Instruction:
From the first line of the data below through the line holding "scene.render.fps = FPS", output each line exactly and leave the pictures out.

######

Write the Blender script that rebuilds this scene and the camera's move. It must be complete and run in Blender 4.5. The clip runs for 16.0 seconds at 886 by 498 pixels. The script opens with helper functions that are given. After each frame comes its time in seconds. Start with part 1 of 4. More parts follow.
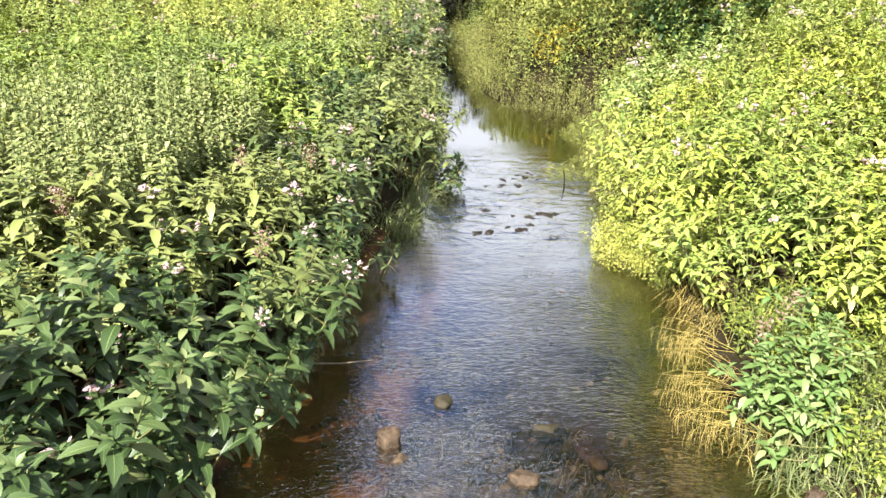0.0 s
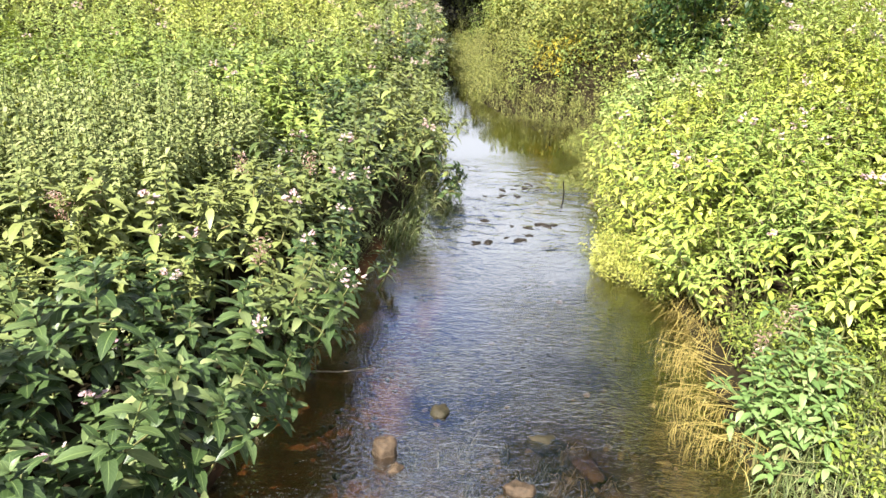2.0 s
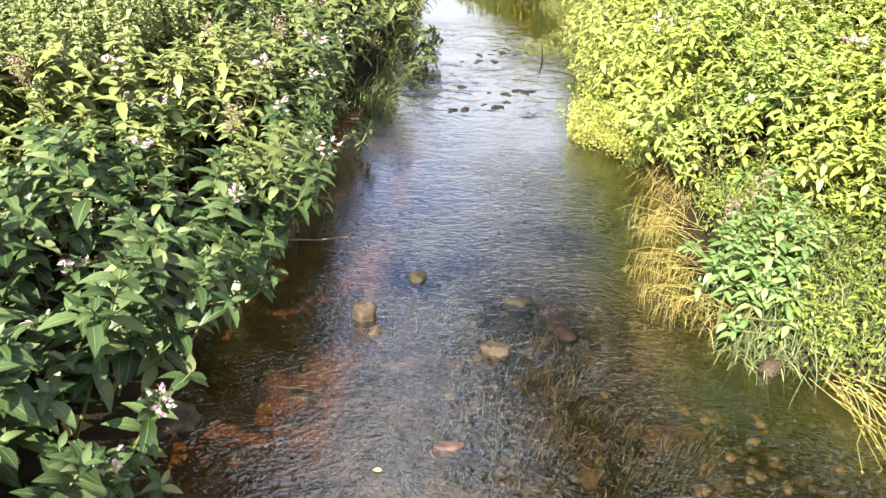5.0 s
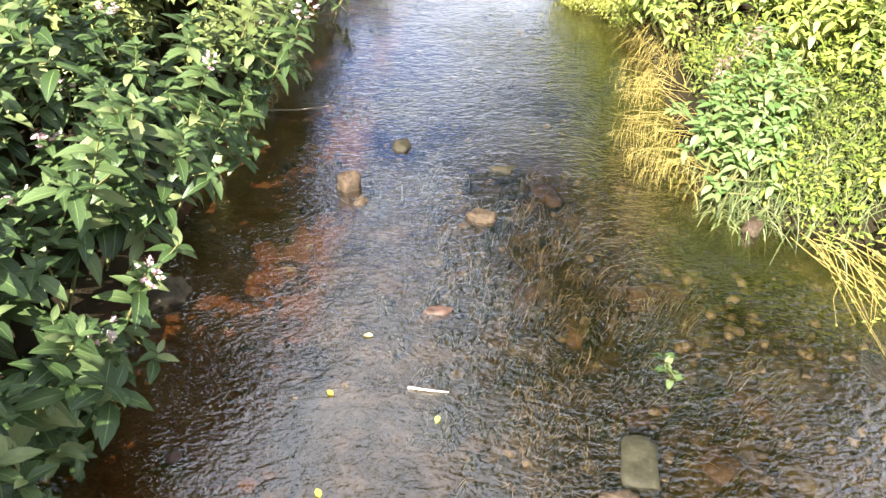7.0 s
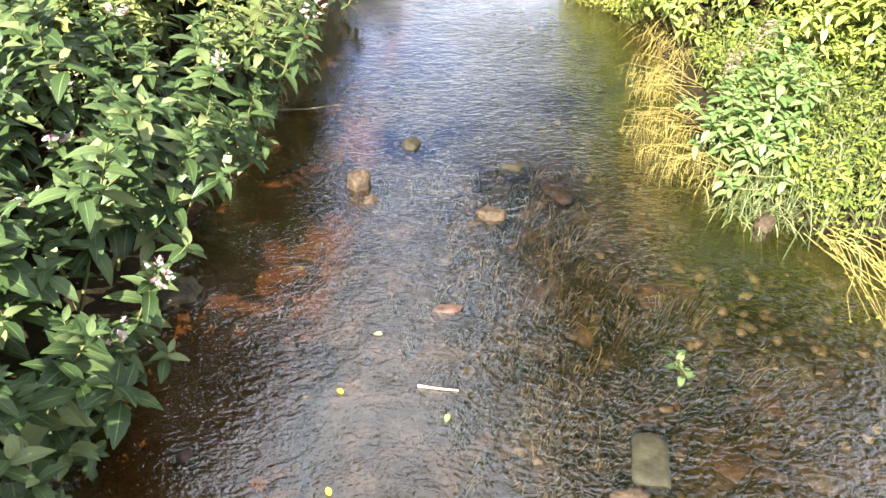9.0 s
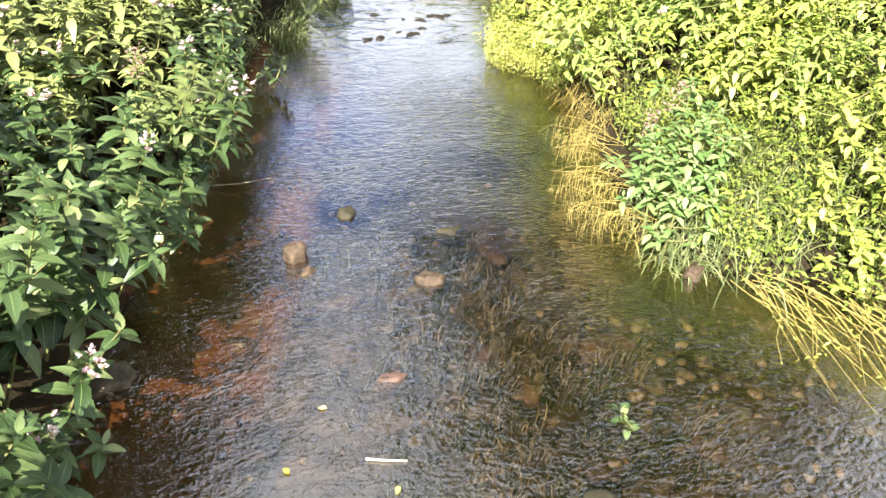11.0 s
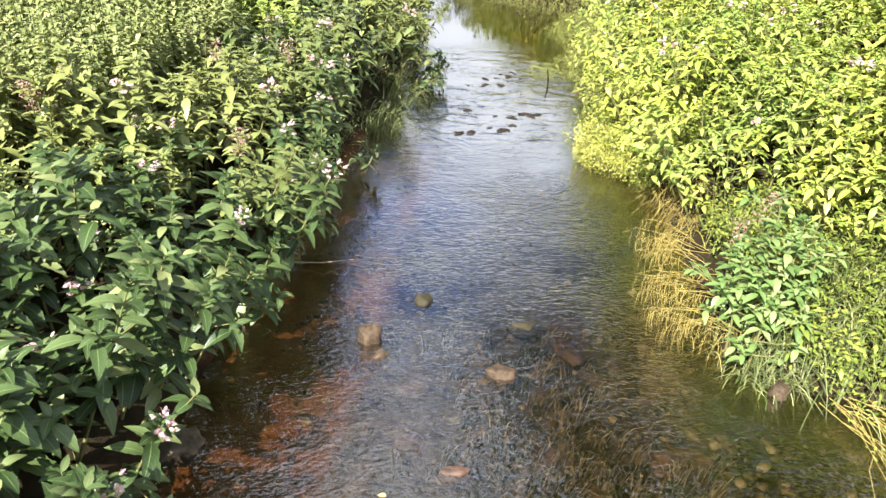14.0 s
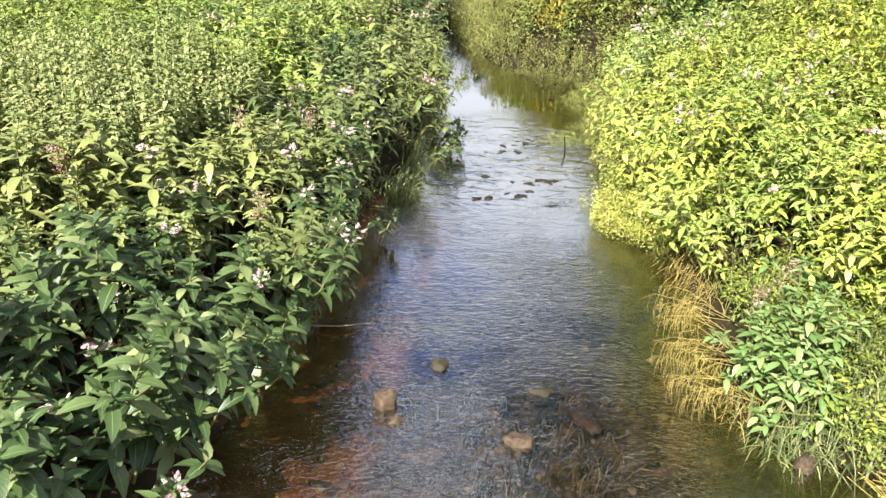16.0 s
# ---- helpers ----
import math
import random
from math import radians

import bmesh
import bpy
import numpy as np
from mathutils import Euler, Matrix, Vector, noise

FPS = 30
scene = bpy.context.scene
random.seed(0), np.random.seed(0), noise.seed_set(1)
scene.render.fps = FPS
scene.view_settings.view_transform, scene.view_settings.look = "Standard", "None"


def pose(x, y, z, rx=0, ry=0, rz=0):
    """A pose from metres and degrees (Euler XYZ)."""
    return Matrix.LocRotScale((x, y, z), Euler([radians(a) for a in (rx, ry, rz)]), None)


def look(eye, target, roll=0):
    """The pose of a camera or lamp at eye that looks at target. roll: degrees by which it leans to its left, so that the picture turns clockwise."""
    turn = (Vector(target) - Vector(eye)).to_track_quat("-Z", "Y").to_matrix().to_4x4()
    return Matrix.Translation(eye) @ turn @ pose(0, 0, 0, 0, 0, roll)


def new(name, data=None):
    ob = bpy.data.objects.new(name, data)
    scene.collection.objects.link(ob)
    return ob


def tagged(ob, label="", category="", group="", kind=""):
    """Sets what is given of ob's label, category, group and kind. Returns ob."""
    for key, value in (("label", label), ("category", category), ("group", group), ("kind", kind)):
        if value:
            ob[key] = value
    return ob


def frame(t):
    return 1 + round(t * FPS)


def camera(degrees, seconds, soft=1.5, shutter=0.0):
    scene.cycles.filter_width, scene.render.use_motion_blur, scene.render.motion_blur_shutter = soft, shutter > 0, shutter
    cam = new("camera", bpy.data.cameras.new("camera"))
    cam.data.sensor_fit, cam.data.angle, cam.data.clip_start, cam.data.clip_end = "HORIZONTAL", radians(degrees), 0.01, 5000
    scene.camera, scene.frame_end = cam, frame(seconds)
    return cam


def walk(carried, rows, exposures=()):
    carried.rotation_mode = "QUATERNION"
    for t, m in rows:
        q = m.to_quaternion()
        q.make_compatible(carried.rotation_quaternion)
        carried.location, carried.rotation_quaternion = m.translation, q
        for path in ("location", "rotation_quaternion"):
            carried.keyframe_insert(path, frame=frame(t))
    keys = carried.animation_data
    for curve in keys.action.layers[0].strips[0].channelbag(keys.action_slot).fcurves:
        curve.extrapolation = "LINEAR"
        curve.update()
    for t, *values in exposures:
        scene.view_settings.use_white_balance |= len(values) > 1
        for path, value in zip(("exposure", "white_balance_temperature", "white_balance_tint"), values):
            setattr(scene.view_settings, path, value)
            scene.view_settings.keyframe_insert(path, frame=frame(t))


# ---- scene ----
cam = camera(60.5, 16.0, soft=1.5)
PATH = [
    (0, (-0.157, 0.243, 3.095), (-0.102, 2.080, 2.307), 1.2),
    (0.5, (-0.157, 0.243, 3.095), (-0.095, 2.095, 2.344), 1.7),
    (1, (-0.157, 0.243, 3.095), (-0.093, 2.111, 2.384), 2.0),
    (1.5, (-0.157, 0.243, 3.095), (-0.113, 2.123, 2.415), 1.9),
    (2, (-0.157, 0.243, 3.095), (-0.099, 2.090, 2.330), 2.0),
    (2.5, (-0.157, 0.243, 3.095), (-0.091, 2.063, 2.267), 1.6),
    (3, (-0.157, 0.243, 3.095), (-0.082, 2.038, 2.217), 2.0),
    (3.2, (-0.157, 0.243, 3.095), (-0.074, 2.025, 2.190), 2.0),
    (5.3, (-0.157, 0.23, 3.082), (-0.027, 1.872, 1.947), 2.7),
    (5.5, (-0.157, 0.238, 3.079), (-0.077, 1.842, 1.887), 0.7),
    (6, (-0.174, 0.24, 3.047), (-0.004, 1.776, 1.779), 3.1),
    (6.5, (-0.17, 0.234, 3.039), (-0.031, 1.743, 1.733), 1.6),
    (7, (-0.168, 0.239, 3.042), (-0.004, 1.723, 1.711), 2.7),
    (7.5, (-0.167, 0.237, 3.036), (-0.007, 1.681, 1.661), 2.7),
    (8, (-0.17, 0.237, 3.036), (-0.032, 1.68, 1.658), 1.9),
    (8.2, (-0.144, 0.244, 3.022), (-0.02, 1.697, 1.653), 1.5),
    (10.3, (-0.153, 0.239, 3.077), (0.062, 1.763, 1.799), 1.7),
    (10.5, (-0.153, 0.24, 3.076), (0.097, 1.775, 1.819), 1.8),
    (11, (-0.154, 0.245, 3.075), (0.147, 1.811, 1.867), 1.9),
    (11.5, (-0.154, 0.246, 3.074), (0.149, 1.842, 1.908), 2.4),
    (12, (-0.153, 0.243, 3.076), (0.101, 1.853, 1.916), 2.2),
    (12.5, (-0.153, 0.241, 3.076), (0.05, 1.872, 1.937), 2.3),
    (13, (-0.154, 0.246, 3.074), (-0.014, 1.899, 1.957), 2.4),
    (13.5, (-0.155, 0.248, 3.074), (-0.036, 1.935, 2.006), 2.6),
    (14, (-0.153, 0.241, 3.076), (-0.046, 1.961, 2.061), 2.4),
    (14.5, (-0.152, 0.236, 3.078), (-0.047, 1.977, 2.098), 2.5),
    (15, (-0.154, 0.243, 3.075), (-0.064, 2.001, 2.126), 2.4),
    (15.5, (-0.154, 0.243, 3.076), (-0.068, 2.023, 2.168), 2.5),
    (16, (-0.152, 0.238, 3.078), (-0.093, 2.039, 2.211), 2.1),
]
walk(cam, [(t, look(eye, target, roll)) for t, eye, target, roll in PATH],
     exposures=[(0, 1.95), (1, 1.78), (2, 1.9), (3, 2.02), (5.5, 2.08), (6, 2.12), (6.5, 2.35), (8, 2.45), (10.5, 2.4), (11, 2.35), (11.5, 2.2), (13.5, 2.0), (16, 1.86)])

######

Completed exercise:
Write the Blender script that rebuilds this scene and the camera's move. It must be complete and run in Blender 4.5. The clip runs for 16.0 seconds at 886 by 498 pixels. The script opens with helper functions that are given. After each frame comes its time in seconds. Start with part 1 of 4. More parts follow.
0.0 s
2.0 s
5.0 s
7.0 s
9.0 s
11.0 s
14.0 s
16.0 s
# ---- helpers ----
import math
import random
from math import radians

import bmesh
import bpy
import numpy as np
from mathutils import Euler, Matrix, Vector, noise

FPS = 30
scene = bpy.context.scene
random.seed(0), np.random.seed(0), noise.seed_set(1)
scene.render.fps = FPS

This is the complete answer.